Orwells individualistische Geschichtsauffassung

Die gesamte Handlung von Farm der Tiere wird durch die Taten von einzelnen Individuen angetrieben.
Das ist für eine Geschichte nicht grundsätzlich schlimm. Die meisten Geschichten fokussieren sich auf Individuen, da sie für den Leser oder Zuschauer als Ankerpunkte dienen mit denen sie sich identifizieren können.
Für Farm der Tiere ist das jedoch keine Entschuldigung. Es gibt keinen Protagonisten in Farm der Tiere und auch niemanden mit dem man sich explizit identifizieren soll, da jeder Charakter lediglich eine reale Gruppe oder Individuum darstellt.

Farm der Tiere hätte es daher gar nicht nötig gehabt, seine Handlung einzig und allein auf die Taten der Individuen zu reduzieren und doch hat sich Orwell dazu entschieden, es so zu schreiben. Das lässt uns natürlich leicht auf den Schluss kommen, dass Orwell selber diese individualistische Geschichtsauffassung vertrat und versuchte mit eben dieser, die Ereignisse, die in der Sowjetunion stattfanden, zu erklären.

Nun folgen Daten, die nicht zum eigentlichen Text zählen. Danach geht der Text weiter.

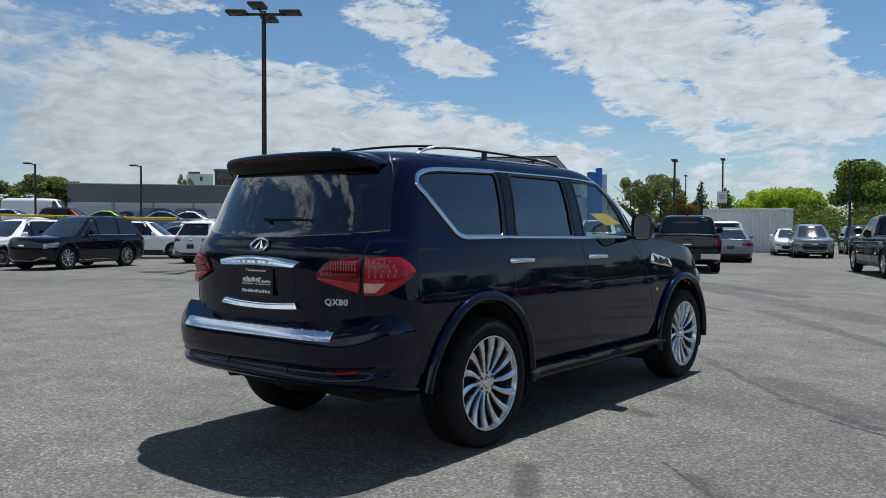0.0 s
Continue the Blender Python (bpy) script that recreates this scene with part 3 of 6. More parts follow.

Wenn man sein Verständnis über den Stalinismus nur aus Farm der Tiere erhalten hätte müsste man annehmen, dass der einzige Grund für die Degeneration der Sowjetunion dieser einzige Mann war. Er allein ist für die Vorkommnisse verantwortlich und die materiellen Umstände waren gänzlich irrelevant. Diese Erklärung ist allerdings falsch, der Stalinismus ist aus den materiellen Umständen, in denen sich die junge Sowjetunion entwickeln musste, entstanden.

Wenn jemand wirklich verstehen will wie der Stalinismus entstanden ist, sollte Farm der Tiere keine Anlaufstelle sein. Viel eher sollte man sich zu Trotzkis "Verratene Revolution" wenden. Orwell hat mit diesem Buch nicht das antistalinistische sozialistische Meisterwerk geschaffen, das viele darin sehen wollen. Er hat lediglich seine kleinbürgerliche Ideologie in ein Gewand gepackt, welches so undeutlich ist, dass Sozialisten es als antistalinistisches Werk hochhalten, während Bürgerliche es als die Bibel des Antikommunismus hochhalten.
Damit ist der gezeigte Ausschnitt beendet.